Re: Student ghettos and missing doors. Discuss.
Posted: Wed 10 Dec, 2008 14.53
by lukey
Stuart* wrote:Gavin Scott wrote:Absolute codswallop.
Sorry Stu - but you really ought to research things before you state them as fact.
A tenant holds no authority to "waive their rights" in return for cheaper rent.
Now - it may be that a tenant is *aware* that they pay a less expensive rent on a flat which doesn't meet the required code (in the case of me, for example) - but that in no way means that they can't then seek damages or other protections because of that knowledge.
Like it or not - it IS the landlord's responsibility - 100%.
With all respect, Gav, I wasn't claiming to be making a legal point, I was stating my point of view.
I'm sorry, but I don't see how
Stuart* wrote:The tenant is equally culpable
is stating a point of view - it sounds quite matter of fact, albeit wrong, to me.
Re: Student ghettos and missing doors. Discuss.
Posted: Wed 10 Dec, 2008 15.16
by Gavin Scott
Stuart* wrote:... but surely by willingly accepting a situation that breaches legislation - and receiving a reward in the payment of a lower rent - then the tenant accepts some degree of responsibility however passive that acceptance may be.

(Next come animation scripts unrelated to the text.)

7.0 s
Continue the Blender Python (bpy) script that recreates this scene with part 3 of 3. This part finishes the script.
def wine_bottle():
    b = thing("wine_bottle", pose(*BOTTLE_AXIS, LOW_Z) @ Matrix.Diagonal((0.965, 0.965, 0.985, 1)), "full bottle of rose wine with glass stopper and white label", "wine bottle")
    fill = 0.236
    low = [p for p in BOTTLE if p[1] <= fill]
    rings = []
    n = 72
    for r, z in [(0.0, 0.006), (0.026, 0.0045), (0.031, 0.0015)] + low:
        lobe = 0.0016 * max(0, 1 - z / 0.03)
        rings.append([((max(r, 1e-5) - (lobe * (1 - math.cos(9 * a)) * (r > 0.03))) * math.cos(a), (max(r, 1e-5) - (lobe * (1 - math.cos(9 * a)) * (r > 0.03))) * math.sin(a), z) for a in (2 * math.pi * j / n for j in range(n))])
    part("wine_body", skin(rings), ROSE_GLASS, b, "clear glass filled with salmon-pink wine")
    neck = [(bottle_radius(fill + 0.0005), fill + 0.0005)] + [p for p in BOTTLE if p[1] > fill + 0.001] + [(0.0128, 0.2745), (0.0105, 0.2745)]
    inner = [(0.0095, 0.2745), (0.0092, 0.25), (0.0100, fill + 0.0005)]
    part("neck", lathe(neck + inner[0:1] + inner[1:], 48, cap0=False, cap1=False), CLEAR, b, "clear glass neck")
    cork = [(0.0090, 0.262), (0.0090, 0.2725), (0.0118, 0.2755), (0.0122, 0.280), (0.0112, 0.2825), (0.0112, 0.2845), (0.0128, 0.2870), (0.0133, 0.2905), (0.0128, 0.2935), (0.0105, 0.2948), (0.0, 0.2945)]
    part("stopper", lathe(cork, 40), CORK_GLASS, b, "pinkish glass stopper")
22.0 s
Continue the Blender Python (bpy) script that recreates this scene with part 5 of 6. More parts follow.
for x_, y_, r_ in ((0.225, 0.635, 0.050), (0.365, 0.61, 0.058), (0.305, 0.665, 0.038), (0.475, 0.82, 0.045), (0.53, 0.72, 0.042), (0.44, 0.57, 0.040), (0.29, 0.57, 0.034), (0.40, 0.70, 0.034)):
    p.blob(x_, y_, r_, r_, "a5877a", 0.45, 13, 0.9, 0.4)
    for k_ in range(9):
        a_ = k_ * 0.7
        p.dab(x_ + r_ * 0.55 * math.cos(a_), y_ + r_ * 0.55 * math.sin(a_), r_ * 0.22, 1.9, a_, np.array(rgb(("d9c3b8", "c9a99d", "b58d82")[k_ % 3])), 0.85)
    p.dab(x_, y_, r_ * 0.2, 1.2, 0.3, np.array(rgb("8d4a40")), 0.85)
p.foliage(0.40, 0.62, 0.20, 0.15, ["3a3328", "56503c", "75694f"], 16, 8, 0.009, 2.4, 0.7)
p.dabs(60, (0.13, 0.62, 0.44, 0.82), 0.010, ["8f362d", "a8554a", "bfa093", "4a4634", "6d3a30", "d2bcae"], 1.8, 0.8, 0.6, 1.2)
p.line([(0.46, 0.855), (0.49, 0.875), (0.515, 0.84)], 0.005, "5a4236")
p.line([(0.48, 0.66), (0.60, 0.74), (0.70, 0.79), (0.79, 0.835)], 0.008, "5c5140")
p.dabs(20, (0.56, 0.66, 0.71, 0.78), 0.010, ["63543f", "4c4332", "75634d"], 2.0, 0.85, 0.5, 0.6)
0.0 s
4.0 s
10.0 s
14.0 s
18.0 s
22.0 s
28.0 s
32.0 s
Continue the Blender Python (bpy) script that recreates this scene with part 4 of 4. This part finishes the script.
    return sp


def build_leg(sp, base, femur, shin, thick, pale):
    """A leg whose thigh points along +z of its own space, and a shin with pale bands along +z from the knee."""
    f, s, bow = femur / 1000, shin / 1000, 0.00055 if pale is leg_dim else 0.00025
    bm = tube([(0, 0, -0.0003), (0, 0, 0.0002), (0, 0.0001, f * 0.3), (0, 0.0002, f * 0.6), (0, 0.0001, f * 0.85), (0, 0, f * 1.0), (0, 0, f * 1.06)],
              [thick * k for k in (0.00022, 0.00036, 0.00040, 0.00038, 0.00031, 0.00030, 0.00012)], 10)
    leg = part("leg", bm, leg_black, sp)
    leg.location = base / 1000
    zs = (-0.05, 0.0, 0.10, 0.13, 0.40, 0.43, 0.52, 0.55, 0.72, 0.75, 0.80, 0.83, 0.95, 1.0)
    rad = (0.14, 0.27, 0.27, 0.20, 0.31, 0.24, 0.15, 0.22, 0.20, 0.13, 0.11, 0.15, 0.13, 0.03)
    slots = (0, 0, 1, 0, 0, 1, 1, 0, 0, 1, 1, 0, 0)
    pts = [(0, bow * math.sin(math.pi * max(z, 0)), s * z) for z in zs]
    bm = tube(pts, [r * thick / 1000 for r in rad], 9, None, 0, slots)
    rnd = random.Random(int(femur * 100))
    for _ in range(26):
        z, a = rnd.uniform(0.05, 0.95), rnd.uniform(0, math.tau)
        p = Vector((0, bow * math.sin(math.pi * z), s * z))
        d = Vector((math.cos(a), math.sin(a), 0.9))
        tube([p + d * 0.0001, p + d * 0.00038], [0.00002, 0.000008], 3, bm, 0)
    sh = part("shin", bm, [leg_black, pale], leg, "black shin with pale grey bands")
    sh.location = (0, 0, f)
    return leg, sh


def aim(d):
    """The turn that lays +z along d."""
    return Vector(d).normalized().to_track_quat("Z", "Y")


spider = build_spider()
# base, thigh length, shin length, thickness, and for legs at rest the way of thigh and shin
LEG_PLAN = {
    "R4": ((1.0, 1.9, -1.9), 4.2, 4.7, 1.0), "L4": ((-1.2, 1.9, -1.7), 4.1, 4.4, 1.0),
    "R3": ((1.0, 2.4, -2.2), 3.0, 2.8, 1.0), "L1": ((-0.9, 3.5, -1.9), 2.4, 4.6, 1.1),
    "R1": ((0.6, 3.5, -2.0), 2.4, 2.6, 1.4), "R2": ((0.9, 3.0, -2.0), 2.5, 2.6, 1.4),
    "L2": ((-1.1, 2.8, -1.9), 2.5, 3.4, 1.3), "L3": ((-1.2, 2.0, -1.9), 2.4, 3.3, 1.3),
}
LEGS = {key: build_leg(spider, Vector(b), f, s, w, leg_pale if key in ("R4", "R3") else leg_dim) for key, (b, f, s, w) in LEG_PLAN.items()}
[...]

Nope. It is fundamentally the responsibility of the landlord. As I said before - the cost saving on omitting basic safety measures is negligible, so one could hardly argue that it was a massive benefit to the tenant. If the landlord owns many properties then he'll be better off - so its not really a balanced thing.
In 99% of buy-to-let or HMO properties, the landlord turns a profit on the arrangement - over and above the investment in the property itself; otherwise there wouldn't be so many of them.
As much as you would like to think its an "equal" relationship it simply isn't.
Re: Student ghettos and missing doors. Discuss.
Posted: Wed 10 Dec, 2008 15.55
by iSon
Stuart* wrote:Gavin Scott wrote:Absolute codswallop.
Sorry Stu - but you really ought to research things before you state them as fact.
A tenant holds no authority to "waive their rights" in return for cheaper rent.
Now - it may be that a tenant is *aware* that they pay a less expensive rent on a flat which doesn't meet the required code (in the case of me, for example) - but that in no way means that they can't then seek damages or other protections because of that knowledge.
Like it or not - it IS the landlord's responsibility - 100%.
With all respect, Gav, I wasn't claiming to be making a legal point, I was stating my point of view.
I was careful to point out that the landlord remains responsible, but surely by willingly accepting a situation that breaches legislation - and receiving a reward in the payment of a lower rent - then the tenant accepts some degree of responsibility however passive that acceptance may be.
Surely the ethos of 'caveat emptor' would be a suitable defence for any landlord faced with a claim by a tenant under those circumstances? No doubt the onus would be on the landlord to prove that the tenant was aware of the deficiencies which led to any loss or injury, but I suspect that if they were successful then any compensation would reflect a proportion of culpability on the part of the tenant.
It's rather unfair to claim the benefits of legislation while willfully avoiding the financial implications.
I sense a little bit of back tracking here. If you "with all respect" stating a point of view then why didn't you make this clear in the first place? As lukey points out, you were setting out your stall as if it were a fact and now someone has called it into question it instantly becomes a view of yours. Well OK, no-one can take that away from you but what you're spouting out is still rubbish.
And with all respect, in my humble opinion and this is just my view here but ANYONE who uses carp like "caveat emptor" just comes across as a pretentious dick. What not just use the much easier and clearer "buyer beware" rather than trying to bolster the argument with fancy terms. It's what it means anyway!